Voilà donc pour le quarté gagnant des rois de l’aéroport, quatre mecs qui auront vraisemblablement coûté aussi cher en flocage qu’en salaire. Des cas que l’on retrouvera sans doute à travers les âges, les franchises ayant un besoin presque frénétique de bouger sans cesse leurs rosters, ceci couplé à la loi du business qui favorise l’abondance des trades et autres ten-days contracts. Et en parlant des petits contrats…

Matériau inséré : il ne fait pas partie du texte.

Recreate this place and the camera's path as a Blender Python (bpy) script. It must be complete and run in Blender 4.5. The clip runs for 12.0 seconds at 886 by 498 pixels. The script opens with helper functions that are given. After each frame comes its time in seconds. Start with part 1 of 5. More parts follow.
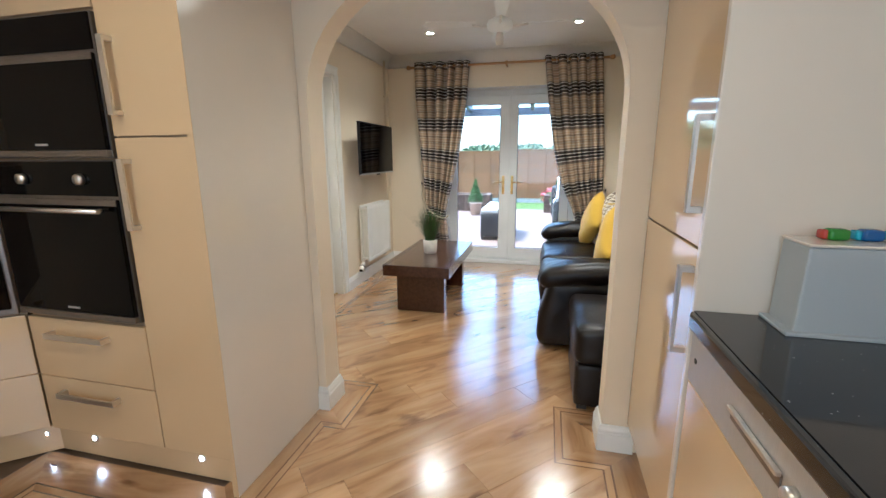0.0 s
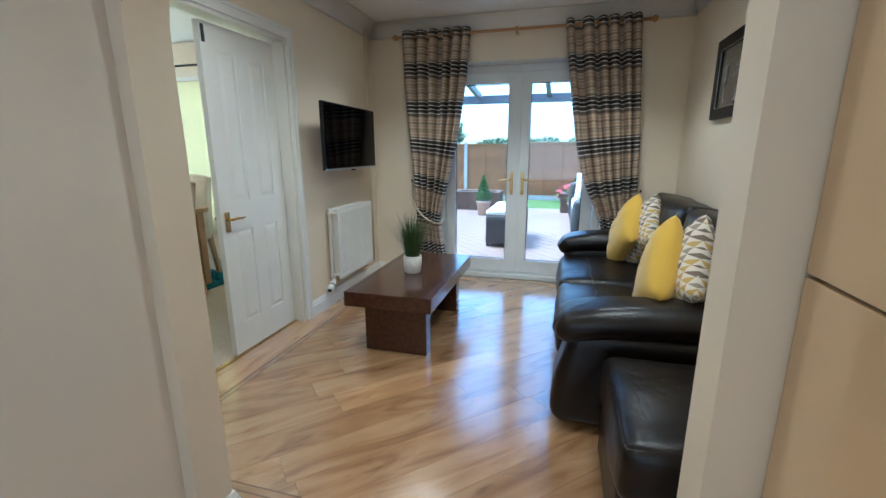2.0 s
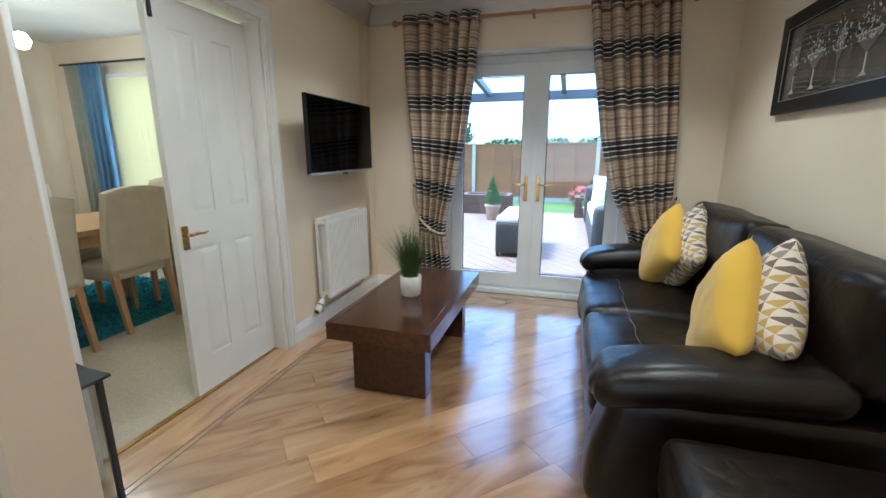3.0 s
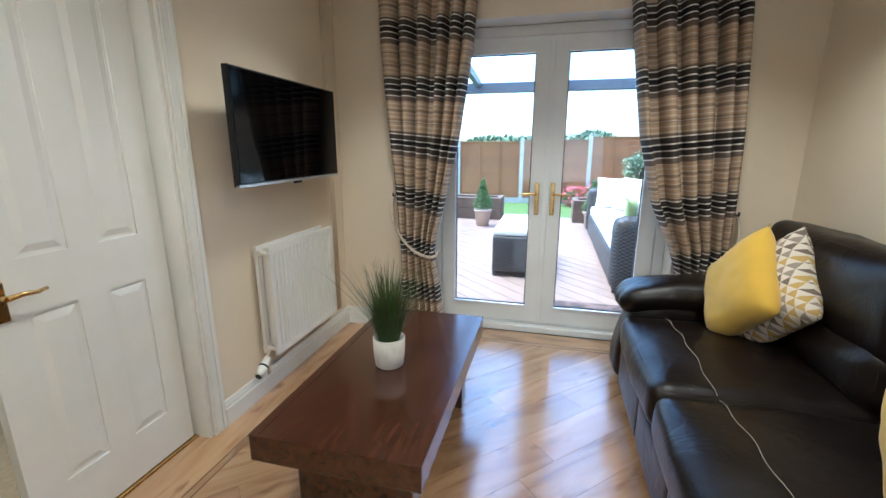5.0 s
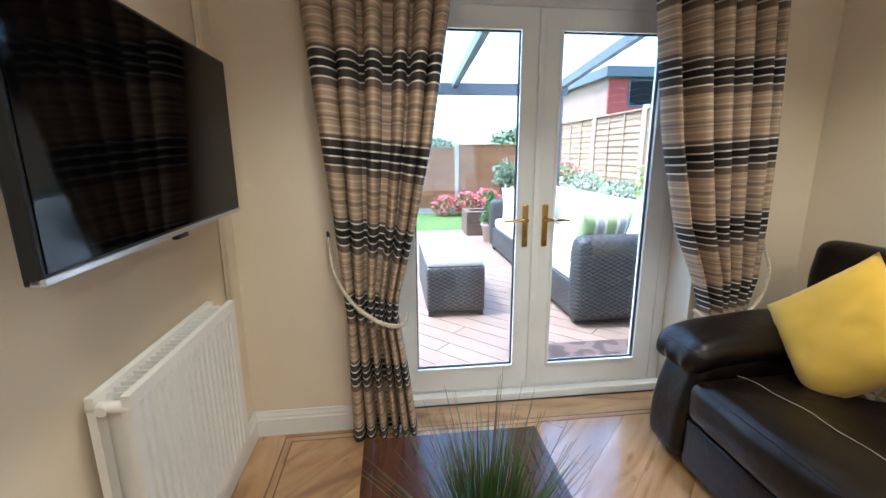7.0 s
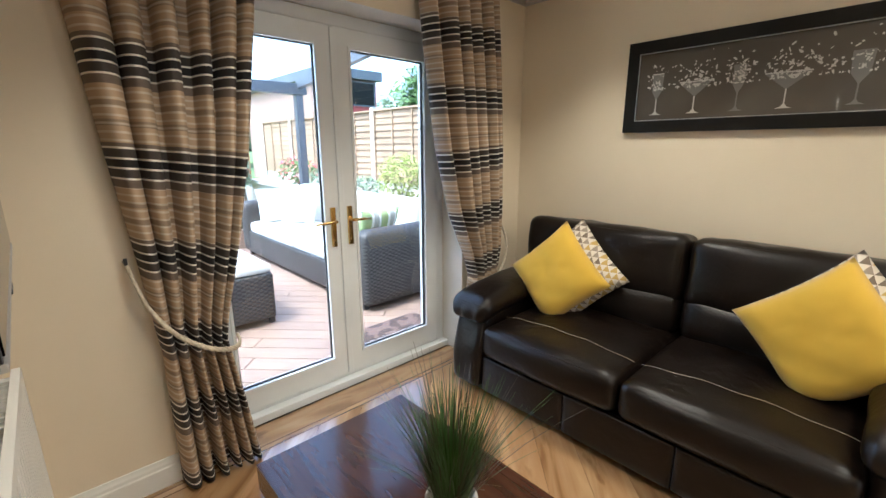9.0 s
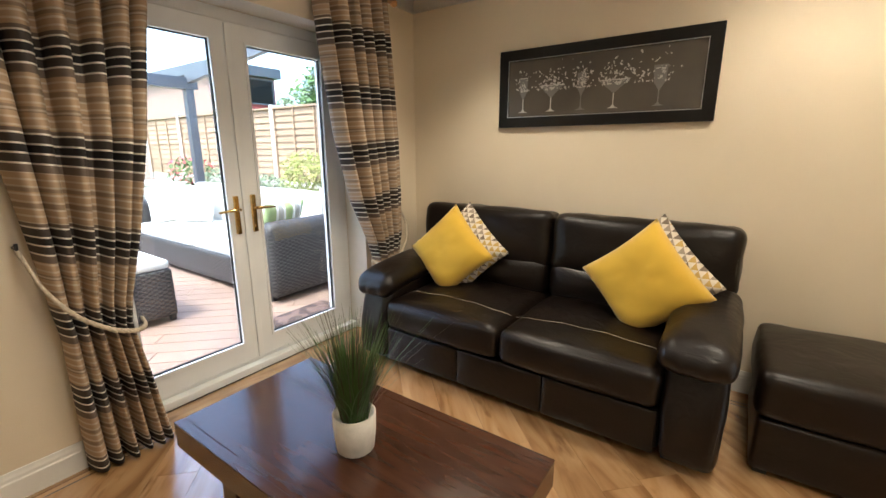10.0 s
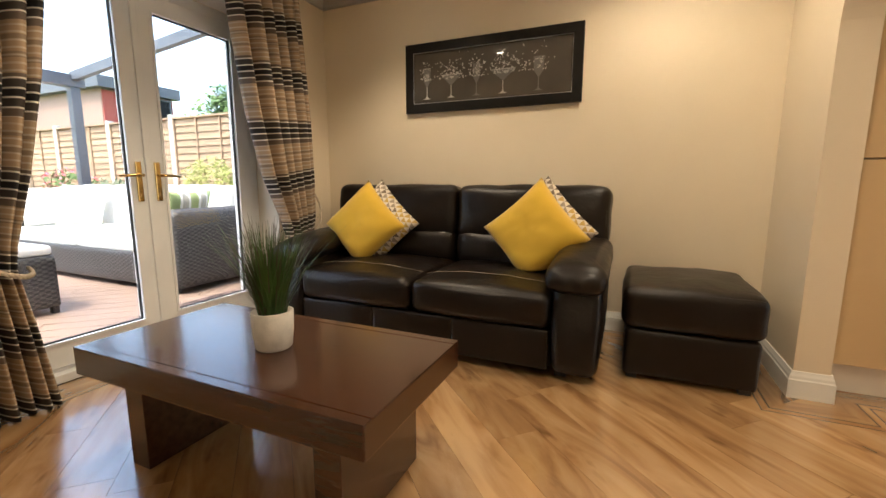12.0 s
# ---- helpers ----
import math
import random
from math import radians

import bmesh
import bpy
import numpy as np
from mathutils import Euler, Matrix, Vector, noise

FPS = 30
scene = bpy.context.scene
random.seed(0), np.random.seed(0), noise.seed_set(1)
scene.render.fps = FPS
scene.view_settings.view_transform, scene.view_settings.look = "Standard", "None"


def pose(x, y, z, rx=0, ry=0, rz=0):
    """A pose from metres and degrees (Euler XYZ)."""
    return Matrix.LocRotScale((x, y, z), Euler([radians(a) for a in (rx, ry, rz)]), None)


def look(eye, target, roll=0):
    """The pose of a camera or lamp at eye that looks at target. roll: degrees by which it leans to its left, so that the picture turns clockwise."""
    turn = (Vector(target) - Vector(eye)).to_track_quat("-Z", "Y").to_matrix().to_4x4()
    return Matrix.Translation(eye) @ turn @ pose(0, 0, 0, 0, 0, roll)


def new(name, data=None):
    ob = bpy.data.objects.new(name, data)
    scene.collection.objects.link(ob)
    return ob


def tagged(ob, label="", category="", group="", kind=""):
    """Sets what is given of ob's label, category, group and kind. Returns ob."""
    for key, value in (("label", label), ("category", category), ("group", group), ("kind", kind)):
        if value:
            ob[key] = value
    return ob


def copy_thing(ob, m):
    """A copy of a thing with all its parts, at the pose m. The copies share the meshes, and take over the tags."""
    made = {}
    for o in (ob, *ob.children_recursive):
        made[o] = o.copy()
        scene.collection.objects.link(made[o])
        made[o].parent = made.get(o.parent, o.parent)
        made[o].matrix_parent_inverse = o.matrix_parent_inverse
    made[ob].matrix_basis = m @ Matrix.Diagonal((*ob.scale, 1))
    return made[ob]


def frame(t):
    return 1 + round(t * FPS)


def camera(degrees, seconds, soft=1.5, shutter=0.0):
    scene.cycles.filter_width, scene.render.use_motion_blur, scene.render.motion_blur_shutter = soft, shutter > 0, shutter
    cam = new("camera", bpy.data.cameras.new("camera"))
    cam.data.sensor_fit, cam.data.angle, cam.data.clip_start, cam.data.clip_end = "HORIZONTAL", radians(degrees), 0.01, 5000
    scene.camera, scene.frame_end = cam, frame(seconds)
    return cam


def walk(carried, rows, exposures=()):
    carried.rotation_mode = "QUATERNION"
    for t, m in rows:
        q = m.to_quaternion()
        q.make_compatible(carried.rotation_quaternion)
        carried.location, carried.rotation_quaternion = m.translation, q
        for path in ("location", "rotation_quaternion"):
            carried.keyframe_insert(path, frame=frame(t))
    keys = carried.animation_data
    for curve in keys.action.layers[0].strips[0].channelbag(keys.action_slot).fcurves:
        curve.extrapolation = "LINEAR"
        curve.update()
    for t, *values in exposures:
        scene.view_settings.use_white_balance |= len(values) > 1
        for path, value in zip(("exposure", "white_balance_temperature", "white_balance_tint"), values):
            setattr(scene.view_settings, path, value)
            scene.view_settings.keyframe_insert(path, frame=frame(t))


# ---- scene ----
cam = camera(92.5, 12.0)
PATH = [
    (0, (0.463, -0.231, 1.314), (0.001, 1.668, 0.886), -0.3),
    (0.5, (0.466, -0.001, 1.298), (-0.007, 1.892, 0.861), -0.2),
    (1, (0.463, 0.239, 1.314), (-0.022, 2.127, 0.866), -0.1),
    (1.5, (0.458, 0.478, 1.287), (-0.042, 2.362, 0.839), 0.0),
    (2, (0.435, 0.724, 1.287), (-0.089, 2.6, 0.834), -0.1),
    (2.5, (0.383, 0.962, 1.273), (-0.158, 2.835, 0.825), -0.1),
    (3, (0.327, 1.193, 1.292), (-0.231, 3.06, 0.84), -0.0),
    (5, (0.038, 2.0, 1.31), (-0.437, 3.887, 0.844), 0.1),
    (5.5, (-0.145, 2.233, 1.312), (-0.519, 4.142, 0.848), 0.2),
    (6, (-0.334, 2.513, 1.324), (-0.571, 4.444, 0.861), -0.1),
    (6.5, (-0.539, 2.732, 1.311), (-0.562, 4.681, 0.865), -0.1),
    (7, (-0.723, 2.876, 1.331), (-0.494, 4.815, 0.897), -0.3),
    (9, (-1.182, 2.874, 1.396), (0.145, 4.296, 0.932), -0.1),
    (9.5, (-1.264, 2.72, 1.374), (0.213, 3.984, 0.904), -0.2),
    (10, (-1.352, 2.623, 1.337), (0.244, 3.738, 0.879), -0.1),
    (10.5, (-1.415, 2.569, 1.266), (0.255, 3.576, 0.825), -0.0),
    (11, (-1.471, 2.546, 1.151), (0.261, 3.457, 0.737), 0.1),
    (11.5, (-1.506, 2.493, 1.047), (0.264, 3.348, 0.682), 0.0),
    (12, (-1.56, 2.465, 0.964), (0.25, 3.258, 0.658), 0.1),
]
walk(cam, [(t, look(eye, target, roll)) for t, eye, target, roll in PATH],
     exposures=[(0.0, 3.3, 4850, 2), (1.0, 3.2, 4750, 0), (2.0, 2.88, 4350, -3), (3.0, 3.02, 4550, 0), (5.0, 3.1, 4750, 1), (7.0, 3.14, 5000, 2), (9.5, 3.17, 5450, 3), (10.5, 3.13, 6200, 7), (12.0, 3.0, 6550, 8)])

# ---- world, sun, lamps ----
SUN_EL, SUN_AZ = 64.0, 272.0      # degrees; azimuth clockwise from +y
world = bpy.data.worlds.new("sky_world")
scene.world = world
world.use_nodes = True
wn, wl = world.node_tree.nodes, world.node_tree.links
sky = wn.new("ShaderNodeTexSky")
sky.sky_type, sky.sun_disc = "NISHITA", False
sky.sun_elevation, sky.sun_rotation = radians(SUN_EL), radians(SUN_AZ)
sky.air_density, sky.dust_density, sky.ozone_density = 1.0, 3.0, 0.5
wl.new(sky.outputs[0], wn["Background"].inputs[0])
wn["Background"].inputs[1].default_value = 0.15


def lamp(name, kind, m, energy, colour, **values):
    data = bpy.data.lights.new(name, kind)
    data.energy, data.color = energy, colour
    if kind == "SUN":
        data.angle = values["angle"]
    if kind == "AREA":
        data.shape, data.size, data.size_y = "RECTANGLE", values["size"], values["size_y"]
    if kind == "POINT":
        data.shadow_soft_size = values["radius"]
    if kind == "SPOT":
        data.spot_size, data.spot_blend, data.shadow_soft_size = values["cone"], 0.6, 0.16
    ob = new(name, data)
    ob.matrix_world = m
    return ob


sd = Vector((math.sin(radians(SUN_AZ)) * math.cos(radians(SUN_EL)), math.cos(radians(SUN_AZ)) * math.cos(radians(SUN_EL)), math.sin(radians(SUN_EL))))
lamp("sun", "SUN", look(tuple(sd * 30), (0, 0, 0)), 1.0, (1.0, 0.94, 0.86), angle=radians(10))
CEIL = 2.44
WARM = (1.0, 0.81, 0.59)
KITCHEN_WARM = (1.0, 0.73, 0.44)
DOWNLIGHTS = [(-0.66, 3.92), (0.67, 3.90), (-0.66, 2.35), (0.67, 2.35)]
KITCHEN_LIGHTS = [(-0.75, 0.05), (0.25, 0.05), (-0.75, -1.5), (0.25, -1.5)]
for lx, ly in DOWNLIGHTS:
    lamp("downlight_lamp", "SPOT", look((lx, ly, CEIL - 0.03), (lx, ly, 0)), 8.5, WARM, cone=radians(114 if ly > 3 else 156))
for lx, ly in KITCHEN_LIGHTS:
    lamp("downlight_lamp", "SPOT", look((lx, ly, CEIL - 0.03), (lx, ly, 0)), 3.4, KITCHEN_WARM, cone=radians(164))
KITCHEN_END = -2.60
lamp("kitchen_window_light", "AREA", look((0.2, KITCHEN_END + 0.03, 1.3), (0.2, 0, 1.2)), 2.6, (0.86, 0.93, 1.0), size=1.9, size_y=1.7)
for px, py in ((-3.58, 3.36), (-3.32, 3.14)):
    lamp("pendant_lamp", "POINT", pose(px, py, CEIL - 0.52), 2.2, WARM, radius=0.05)
lamp("dining_window_light", "AREA", look((-3.3, 4.93, 1.3), (-3.3, 2.0, 1.0)), 8, (0.95, 0.98, 0.92), size=2.1, size_y=1.4)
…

Ish Smith, si jeune et déjà tellement la bougeotte

Parmi tous ces voyageurs, s’il en existe un qui pourrait faire péter tous les records en la matière, c’est bien le petit Ish Smith. Non content d’avoir un prénom relativement chelou, l’actuel meneur des Pelicans en est tout simplement au doux chiffre de dix franchises en l’espace de six ans, n’ayant réussi l’exploit de passer un an sans bouger qu’à une seule reprise dans sa carrière : Houston et Memphis en 2011, Golden State et Orlando en 2012, Milwaukee en cours de saison 2013, Phoenix en 2014 pour son plus long CDD, Oklahoma et Phila en 2015 et donc New Orleans cette saison, profitant des nombreux blessés à NOLA pour plutôt très bien faire son travail. Reste à savoir combien de temps il tiendra sans demander le divorce ou sans se faire dégager, lui qui n’a donc peut-être jamais vécu ailleurs que dans un hôtel depuis son arrivée en NBA. Et peut-être s’est t-il d’ailleurs promis de faire tout simplement le tour du pays, comme avait par exemple pu le dire Nate Robinson il y a quelques années…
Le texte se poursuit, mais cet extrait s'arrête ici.